■ Task description ■
Write out the listing below exactly, and omit any images you find in it.

■ Provided data ■

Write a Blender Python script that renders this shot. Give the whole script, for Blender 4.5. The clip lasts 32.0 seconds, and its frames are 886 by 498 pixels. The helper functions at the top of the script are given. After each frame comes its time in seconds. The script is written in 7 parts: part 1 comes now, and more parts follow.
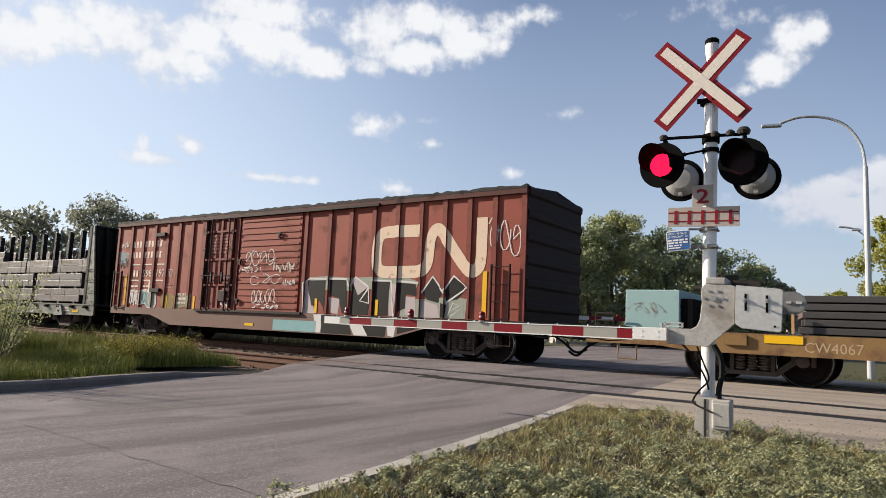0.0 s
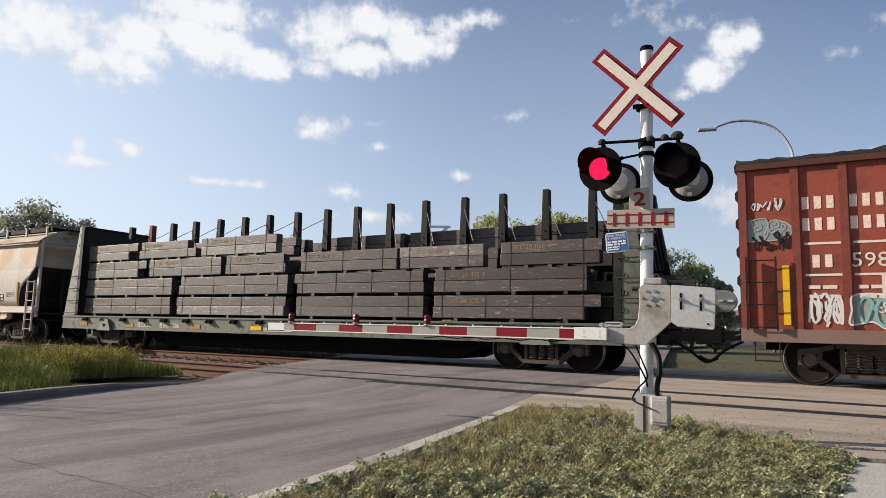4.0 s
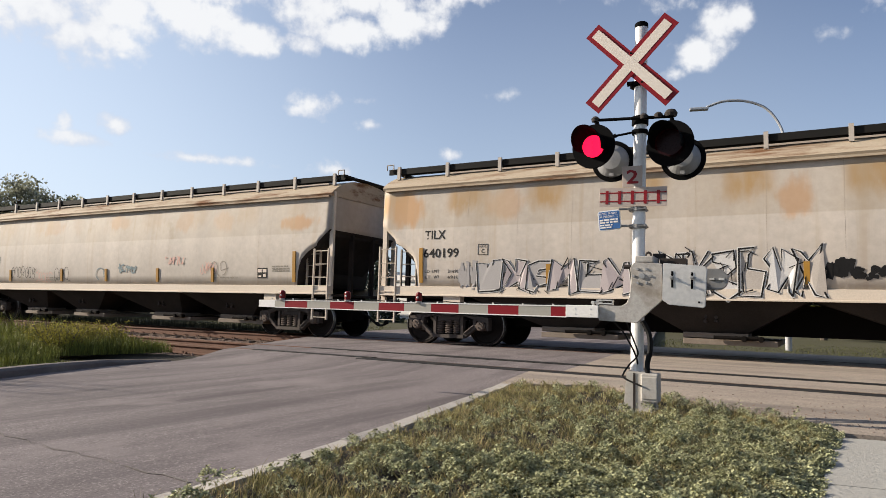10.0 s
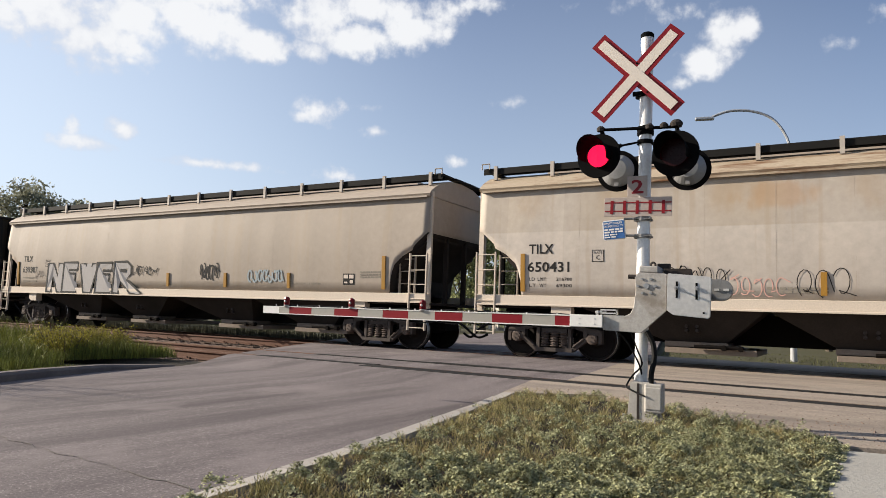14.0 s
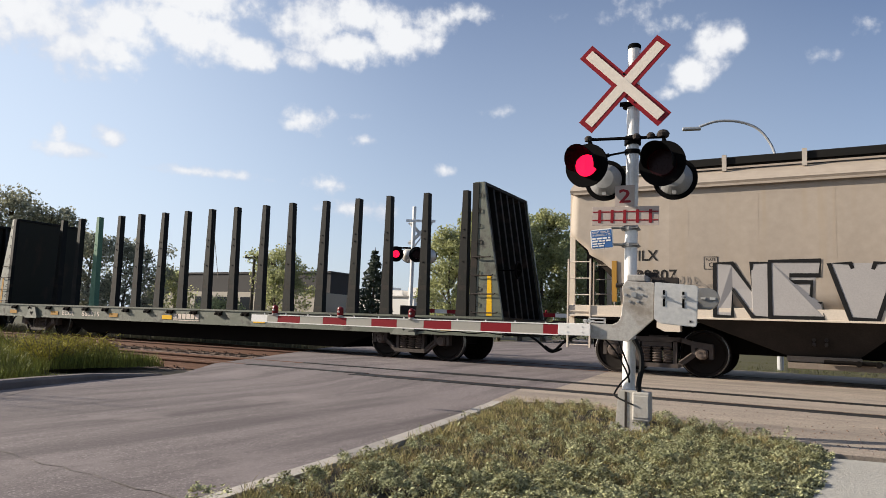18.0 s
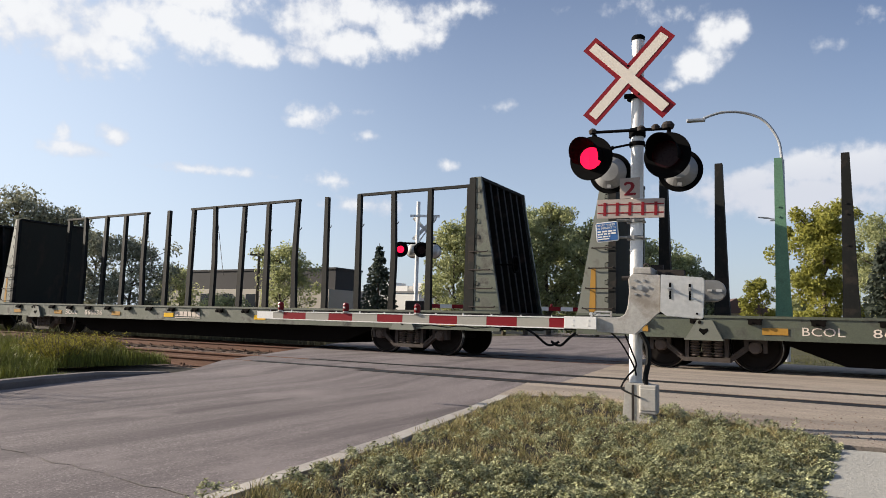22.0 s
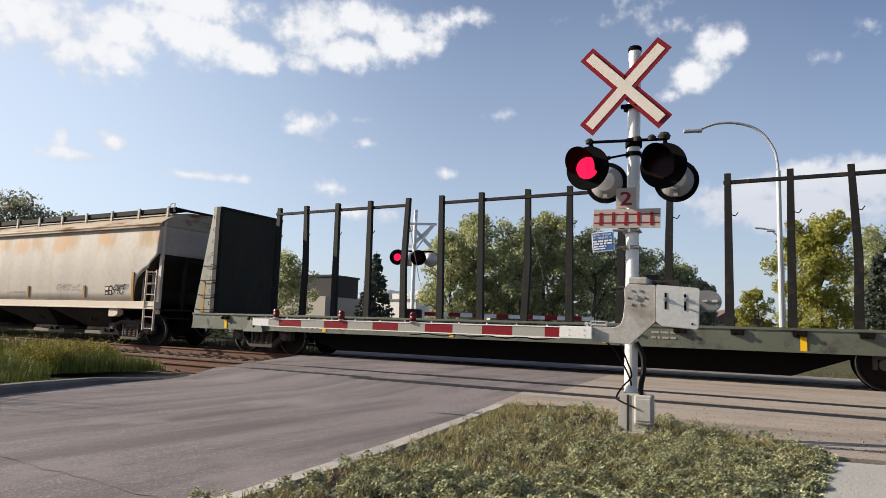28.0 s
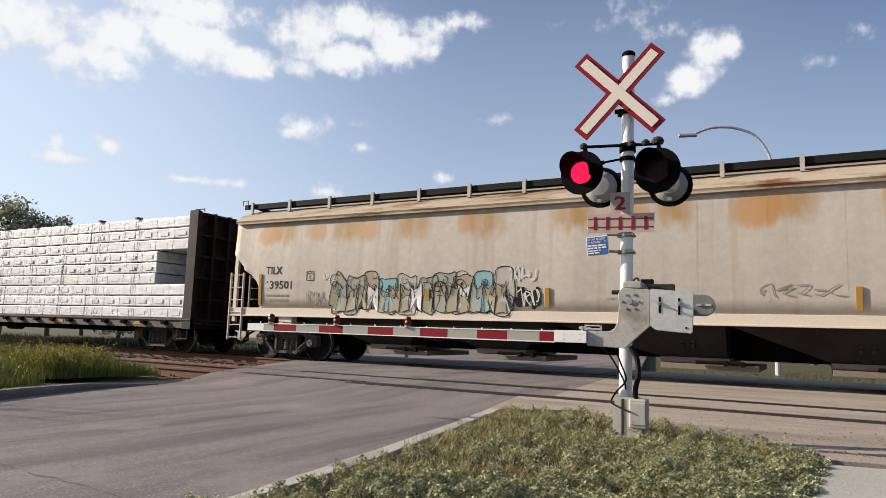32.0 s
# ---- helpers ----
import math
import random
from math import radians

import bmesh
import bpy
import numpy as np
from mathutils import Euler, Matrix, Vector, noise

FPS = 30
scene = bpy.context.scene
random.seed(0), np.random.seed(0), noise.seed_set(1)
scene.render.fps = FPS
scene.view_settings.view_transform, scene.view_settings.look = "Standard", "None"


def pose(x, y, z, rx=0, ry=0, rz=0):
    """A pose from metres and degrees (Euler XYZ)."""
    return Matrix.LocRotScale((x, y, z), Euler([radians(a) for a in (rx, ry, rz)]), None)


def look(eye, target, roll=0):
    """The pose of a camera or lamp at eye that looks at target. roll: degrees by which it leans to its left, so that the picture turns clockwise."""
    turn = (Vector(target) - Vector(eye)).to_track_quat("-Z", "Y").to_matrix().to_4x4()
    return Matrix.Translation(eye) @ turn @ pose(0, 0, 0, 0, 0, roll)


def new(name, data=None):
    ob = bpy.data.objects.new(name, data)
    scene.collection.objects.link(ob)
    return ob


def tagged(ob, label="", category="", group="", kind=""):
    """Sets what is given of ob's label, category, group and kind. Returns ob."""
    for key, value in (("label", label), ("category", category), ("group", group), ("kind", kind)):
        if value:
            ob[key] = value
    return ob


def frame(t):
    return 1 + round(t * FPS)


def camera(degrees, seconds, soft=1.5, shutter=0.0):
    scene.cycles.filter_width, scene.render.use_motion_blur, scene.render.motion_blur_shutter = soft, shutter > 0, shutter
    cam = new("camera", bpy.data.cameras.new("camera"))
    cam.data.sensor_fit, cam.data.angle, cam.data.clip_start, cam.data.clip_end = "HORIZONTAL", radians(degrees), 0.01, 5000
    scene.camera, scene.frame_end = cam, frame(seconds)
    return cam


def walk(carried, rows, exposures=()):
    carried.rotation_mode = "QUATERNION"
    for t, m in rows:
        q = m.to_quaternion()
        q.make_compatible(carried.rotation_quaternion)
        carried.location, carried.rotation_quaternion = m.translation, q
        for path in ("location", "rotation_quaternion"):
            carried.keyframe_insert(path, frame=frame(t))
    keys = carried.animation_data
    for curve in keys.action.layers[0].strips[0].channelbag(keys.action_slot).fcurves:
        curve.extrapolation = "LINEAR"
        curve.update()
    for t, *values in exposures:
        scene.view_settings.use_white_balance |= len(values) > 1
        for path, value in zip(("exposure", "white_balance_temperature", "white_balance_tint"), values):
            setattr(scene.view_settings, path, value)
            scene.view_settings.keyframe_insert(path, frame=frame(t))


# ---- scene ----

■ Written solution ■
Write a Blender Python script that renders this shot. Give the whole script, for Blender 4.5. The clip lasts 32.0 seconds, and its frames are 886 by 498 pixels. The helper functions at the top of the script are given. After each frame comes its time in seconds. The script is written in 7 parts: part 1 comes now, and more parts follow.
0.0 s
4.0 s
10.0 s
14.0 s
18.0 s
22.0 s
28.0 s
32.0 s
# ---- helpers ----
import math
import random
from math import radians

import bmesh
import bpy
import numpy as np
from mathutils import Euler, Matrix, Vector, noise

FPS = 30
scene = bpy.context.scene
random.seed(0), np.random.seed(0), noise.seed_set(1)
scene.render.fps = FPS
scene.view_settings.view_transform, scene.view_settings.look = "Standard", "None"


def pose(x, y, z, rx=0, ry=0, rz=0):
    """A pose from metres and degrees (Euler XYZ)."""
    return Matrix.LocRotScale((x, y, z), Euler([radians(a) for a in (rx, ry, rz)]), None)


def look(eye, target, roll=0):
    """The pose of a camera or lamp at eye that looks at target. roll: degrees by which it leans to its left, so that the picture turns clockwise."""
    turn = (Vector(target) - Vector(eye)).to_track_quat("-Z", "Y").to_matrix().to_4x4()
    return Matrix.Translation(eye) @ turn @ pose(0, 0, 0, 0, 0, roll)


def new(name, data=None):
    ob = bpy.data.objects.new(name, data)
    scene.collection.objects.link(ob)
    return ob


def tagged(ob, label="", category="", group="", kind=""):
    """Sets what is given of ob's label, category, group and kind. Returns ob."""
    for key, value in (("label", label), ("category", category), ("group", group), ("kind", kind)):
        if value:
            ob[key] = value
    return ob


def frame(t):
    return 1 + round(t * FPS)


def camera(degrees, seconds, soft=1.5, shutter=0.0):
    scene.cycles.filter_width, scene.render.use_motion_blur, scene.render.motion_blur_shutter = soft, shutter > 0, shutter
    cam = new("camera", bpy.data.cameras.new("camera"))
    cam.data.sensor_fit, cam.data.angle, cam.data.clip_start, cam.data.clip_end = "HORIZONTAL", radians(degrees), 0.01, 5000
    scene.camera, scene.frame_end = cam, frame(seconds)
    return cam


def walk(carried, rows, exposures=()):
    carried.rotation_mode = "QUATERNION"
    for t, m in rows:
        q = m.to_quaternion()
        q.make_compatible(carried.rotation_quaternion)
        carried.location, carried.rotation_quaternion = m.translation, q
        for path in ("location", "rotation_quaternion"):
            carried.keyframe_insert(path, frame=frame(t))
    keys = carried.animation_data
    for curve in keys.action.layers[0].strips[0].channelbag(keys.action_slot).fcurves:
        curve.extrapolation = "LINEAR"
        curve.update()
    for t, *values in exposures:
        scene.view_settings.use_white_balance |= len(values) > 1
        for path, value in zip(("exposure", "white_balance_temperature", "white_balance_tint"), values):
            setattr(scene.view_settings, path, value)
            scene.view_settings.keyframe_insert(path, frame=frame(t))


# ---- scene ----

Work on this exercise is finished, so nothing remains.